A figura de Silvanelly, inspirada em uma personagem importantíssima do humor cearense, coloca esse pai um tanto distante do imaginário esperado do homem que abandona a filha e a esposa para viver outra vida. A arte de rua é fundamental para elaborar esse fundo de Renato, que não tem nenhum luxo nem glamour, embora seja conhecido, seus shows ocorrem em restaurantes e bares, com poucas pessoas, se locomovendo em seu carro antigo e estocando perucas e maquiagens no pequeno apartamento de solteiro. A vida do artista é solitária, e parece combinar com a de Joana, em toda a construção do filme é possível os enxergar como dois tímidos isolados que aos poucos ganham espaço e permitem novas interações em seus mundos. A praia do futuro parece vazia enquanto apenas pai e filha dividem suas histórias, e conforme vão se aproximando, suas dores de amores passados e perdidos vão servindo de escada para entrarem no íntimo um do outro. É uma relação frágil, complicada pela dor de Joana, na difícil fase dos 14 anos, mas que vai sendo facilitada pela doçura com que Renato se acomoda devagarzinho ao seu lado, assumindo seus erros. Tão logo essa interação se inicia e o homem já sente os primeiros sintomas da paternidade, as preocupações se escalam e a notável falta de conhecimento de ambos sobre suas vidas e personalidades se torna um obstáculo a ser superado. Novamente, esse ponto de vista aplicado pelo longa torna mais importante o que tem a ser construído e aprendido, do que enfiar o dedo nas feridas e reclamar o que não se fez no passado. A Filha do Palhaço busca mais o perdão entre duas pessoas, colorindo em luzes neon, maquiagens, glitter e humor, uma dor que começa a se curar.
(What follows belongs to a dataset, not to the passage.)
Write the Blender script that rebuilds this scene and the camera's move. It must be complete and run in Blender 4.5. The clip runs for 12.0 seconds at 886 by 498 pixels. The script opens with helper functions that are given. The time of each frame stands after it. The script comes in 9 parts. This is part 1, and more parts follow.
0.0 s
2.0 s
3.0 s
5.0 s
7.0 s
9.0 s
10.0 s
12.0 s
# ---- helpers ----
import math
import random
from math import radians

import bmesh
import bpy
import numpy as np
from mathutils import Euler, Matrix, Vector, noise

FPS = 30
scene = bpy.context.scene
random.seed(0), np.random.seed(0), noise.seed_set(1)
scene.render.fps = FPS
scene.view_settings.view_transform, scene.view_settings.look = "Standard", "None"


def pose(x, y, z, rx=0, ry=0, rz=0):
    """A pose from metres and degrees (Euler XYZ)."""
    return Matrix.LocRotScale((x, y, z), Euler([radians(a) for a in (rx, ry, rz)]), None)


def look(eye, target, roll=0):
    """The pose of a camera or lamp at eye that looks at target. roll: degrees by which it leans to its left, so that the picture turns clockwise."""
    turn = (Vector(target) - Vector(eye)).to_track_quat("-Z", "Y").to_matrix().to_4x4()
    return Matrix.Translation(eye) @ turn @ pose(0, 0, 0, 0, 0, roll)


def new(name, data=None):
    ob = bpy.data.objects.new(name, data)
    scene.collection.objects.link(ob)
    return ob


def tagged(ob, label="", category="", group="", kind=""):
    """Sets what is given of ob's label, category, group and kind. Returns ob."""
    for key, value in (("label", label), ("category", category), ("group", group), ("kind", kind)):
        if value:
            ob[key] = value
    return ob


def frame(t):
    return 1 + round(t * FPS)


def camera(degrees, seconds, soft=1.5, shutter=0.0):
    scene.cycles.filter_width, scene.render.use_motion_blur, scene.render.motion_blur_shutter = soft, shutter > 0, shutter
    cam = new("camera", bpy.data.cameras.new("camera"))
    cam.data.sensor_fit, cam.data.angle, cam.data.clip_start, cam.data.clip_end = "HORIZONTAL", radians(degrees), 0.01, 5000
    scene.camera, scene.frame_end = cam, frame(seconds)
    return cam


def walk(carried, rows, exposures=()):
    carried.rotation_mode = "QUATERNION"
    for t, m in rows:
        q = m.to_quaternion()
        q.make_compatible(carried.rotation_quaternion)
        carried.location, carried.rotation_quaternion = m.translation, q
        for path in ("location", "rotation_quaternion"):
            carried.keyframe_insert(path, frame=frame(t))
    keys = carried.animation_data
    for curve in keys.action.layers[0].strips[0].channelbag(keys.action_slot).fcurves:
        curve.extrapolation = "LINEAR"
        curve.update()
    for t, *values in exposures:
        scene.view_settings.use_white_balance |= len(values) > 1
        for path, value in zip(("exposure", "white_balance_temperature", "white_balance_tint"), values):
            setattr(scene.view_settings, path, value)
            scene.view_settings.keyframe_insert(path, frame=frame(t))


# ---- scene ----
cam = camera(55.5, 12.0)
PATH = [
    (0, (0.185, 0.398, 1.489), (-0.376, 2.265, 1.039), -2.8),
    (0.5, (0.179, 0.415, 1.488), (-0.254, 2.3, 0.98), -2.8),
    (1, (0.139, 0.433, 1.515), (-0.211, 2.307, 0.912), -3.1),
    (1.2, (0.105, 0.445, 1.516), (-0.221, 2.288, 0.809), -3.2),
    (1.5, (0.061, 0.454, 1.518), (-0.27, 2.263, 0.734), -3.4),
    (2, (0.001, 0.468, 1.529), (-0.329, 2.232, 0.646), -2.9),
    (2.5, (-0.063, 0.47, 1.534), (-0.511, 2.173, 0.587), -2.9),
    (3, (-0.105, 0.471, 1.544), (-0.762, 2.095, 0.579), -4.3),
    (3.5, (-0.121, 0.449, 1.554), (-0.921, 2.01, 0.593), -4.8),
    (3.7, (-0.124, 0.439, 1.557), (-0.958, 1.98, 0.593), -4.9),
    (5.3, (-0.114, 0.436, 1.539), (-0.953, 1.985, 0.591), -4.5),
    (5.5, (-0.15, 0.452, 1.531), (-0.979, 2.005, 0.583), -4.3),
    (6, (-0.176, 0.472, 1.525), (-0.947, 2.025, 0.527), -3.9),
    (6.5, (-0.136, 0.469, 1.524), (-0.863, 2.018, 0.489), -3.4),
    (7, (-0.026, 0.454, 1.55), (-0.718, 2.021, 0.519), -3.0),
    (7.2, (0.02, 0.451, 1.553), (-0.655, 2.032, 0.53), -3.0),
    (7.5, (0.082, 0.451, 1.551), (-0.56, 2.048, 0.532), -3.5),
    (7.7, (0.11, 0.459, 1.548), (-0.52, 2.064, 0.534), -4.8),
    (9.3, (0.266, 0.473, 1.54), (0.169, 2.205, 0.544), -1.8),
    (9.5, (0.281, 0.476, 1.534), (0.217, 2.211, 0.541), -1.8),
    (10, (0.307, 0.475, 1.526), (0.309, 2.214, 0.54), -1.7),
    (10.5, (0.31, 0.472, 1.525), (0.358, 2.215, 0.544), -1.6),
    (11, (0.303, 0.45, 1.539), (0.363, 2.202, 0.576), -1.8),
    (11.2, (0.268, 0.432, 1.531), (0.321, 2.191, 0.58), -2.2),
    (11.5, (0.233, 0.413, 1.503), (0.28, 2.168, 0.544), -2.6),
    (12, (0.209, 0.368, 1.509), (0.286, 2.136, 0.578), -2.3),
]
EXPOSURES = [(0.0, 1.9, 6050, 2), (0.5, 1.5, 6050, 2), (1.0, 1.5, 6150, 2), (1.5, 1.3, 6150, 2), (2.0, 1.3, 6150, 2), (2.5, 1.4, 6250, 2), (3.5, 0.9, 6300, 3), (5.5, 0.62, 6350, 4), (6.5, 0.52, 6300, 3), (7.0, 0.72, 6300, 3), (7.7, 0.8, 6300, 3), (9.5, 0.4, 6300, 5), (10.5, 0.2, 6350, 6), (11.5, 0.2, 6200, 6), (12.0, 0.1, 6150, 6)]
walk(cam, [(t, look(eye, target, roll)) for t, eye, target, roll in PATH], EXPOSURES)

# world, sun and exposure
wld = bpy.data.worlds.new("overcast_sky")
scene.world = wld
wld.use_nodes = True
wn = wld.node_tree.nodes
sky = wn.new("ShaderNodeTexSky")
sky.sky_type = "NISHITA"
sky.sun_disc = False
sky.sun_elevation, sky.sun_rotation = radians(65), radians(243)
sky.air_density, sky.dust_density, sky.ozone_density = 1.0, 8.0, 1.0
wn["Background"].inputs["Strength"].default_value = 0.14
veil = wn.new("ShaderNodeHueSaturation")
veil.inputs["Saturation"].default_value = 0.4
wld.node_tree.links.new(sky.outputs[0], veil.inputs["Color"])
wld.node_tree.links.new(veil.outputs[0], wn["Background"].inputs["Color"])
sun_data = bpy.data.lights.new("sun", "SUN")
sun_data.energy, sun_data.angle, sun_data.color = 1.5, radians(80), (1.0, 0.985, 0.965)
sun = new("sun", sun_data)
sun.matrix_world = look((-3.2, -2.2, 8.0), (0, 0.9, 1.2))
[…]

Renato passa a iniciar a filha na vida adulta, expande sua visão para outras formas de viver e se expressar artisticamente, os olhares para o horizonte constantemente presentes quando ambos conversam apontam que Joana ainda tem toda uma longa jornada pela frente e que talvez, 14 anos ausentes, sejam pouco perto de tanta vida a passarem juntos. Ao mesmo tempo, a filha tenta descobrir quem é esse homem por meio de seu passado, há mais interesse nela no que ele foi e como se transformou nesse pai de agora, observando com fascínio suas fotos, roupas e pertences. Assim como Silvanelly existe como ferramenta de Renato para ganhar a vida, com inspiração na relação com a filha, sua maquiagem se torna arma de desabafo e defender sua figura aperta os laços entre ambos. Diógenes não utiliza a personagem como mero acessório, ela é fundamental para compreender não apenas esse homem e seu entorno, mas como ponte entre ele e Joana e, também, uma redenção ao coração partido de Renato. A arte os une, principalmente pela belíssima troca com a música, em que toda saudade, afeto e todos os sentimentos que não puderam ser expressados facilmente em palavras, são trocados enquanto cantam e dançam juntos.
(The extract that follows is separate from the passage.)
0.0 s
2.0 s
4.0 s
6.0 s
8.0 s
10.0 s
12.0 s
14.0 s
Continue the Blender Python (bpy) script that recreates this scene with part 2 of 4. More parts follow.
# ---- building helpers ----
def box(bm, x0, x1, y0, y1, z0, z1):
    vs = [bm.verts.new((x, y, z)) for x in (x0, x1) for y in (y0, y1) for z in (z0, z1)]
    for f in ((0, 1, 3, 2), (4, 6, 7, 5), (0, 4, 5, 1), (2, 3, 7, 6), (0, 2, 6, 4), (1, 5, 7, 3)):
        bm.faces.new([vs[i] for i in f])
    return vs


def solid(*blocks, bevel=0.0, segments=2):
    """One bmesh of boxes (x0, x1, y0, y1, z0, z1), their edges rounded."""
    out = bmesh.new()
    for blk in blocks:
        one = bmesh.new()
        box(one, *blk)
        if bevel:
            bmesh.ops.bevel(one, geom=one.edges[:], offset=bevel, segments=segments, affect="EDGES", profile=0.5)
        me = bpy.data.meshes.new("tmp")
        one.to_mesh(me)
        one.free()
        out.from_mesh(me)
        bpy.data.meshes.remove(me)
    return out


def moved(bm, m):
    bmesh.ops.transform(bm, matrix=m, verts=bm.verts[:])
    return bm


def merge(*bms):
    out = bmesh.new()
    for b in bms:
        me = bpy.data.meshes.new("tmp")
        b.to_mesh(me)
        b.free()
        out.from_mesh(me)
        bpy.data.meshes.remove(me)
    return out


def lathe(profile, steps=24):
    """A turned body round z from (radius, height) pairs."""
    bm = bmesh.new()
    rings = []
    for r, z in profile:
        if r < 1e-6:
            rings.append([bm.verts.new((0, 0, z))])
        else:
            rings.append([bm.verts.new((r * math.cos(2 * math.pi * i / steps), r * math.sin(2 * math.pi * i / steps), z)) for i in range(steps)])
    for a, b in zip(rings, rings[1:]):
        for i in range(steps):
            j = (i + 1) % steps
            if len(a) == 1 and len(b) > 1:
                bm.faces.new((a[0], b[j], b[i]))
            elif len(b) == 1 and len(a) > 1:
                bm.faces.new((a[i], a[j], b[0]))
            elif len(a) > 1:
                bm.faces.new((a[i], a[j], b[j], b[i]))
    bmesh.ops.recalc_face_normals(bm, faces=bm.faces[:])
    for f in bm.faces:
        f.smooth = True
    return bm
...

A falta que Joana fez sua vida toda, a ausência de Renato e a dor de imaginarem agora, com essa relação tão nova, se separarem novamente, é toda expressada pela música, ao mesmo tempo em que uma Silvanelly desanimada vê a luz que a ilumina retornar. Enquanto Diógenes nos fecha nesse pequeno universo mágico, é impossível pensar em rancor e se apegar às mazelas do passado - até a própria mãe, personagem que serve para lembrar disso tudo pontualmente, se rende à bela imagem de ambos unidos -, tudo que queremos é olhar para esses dois juntos, cantando a falta que sentem um do outro em meio a luzes coloridas e a esperança de um futuro com menos saudade.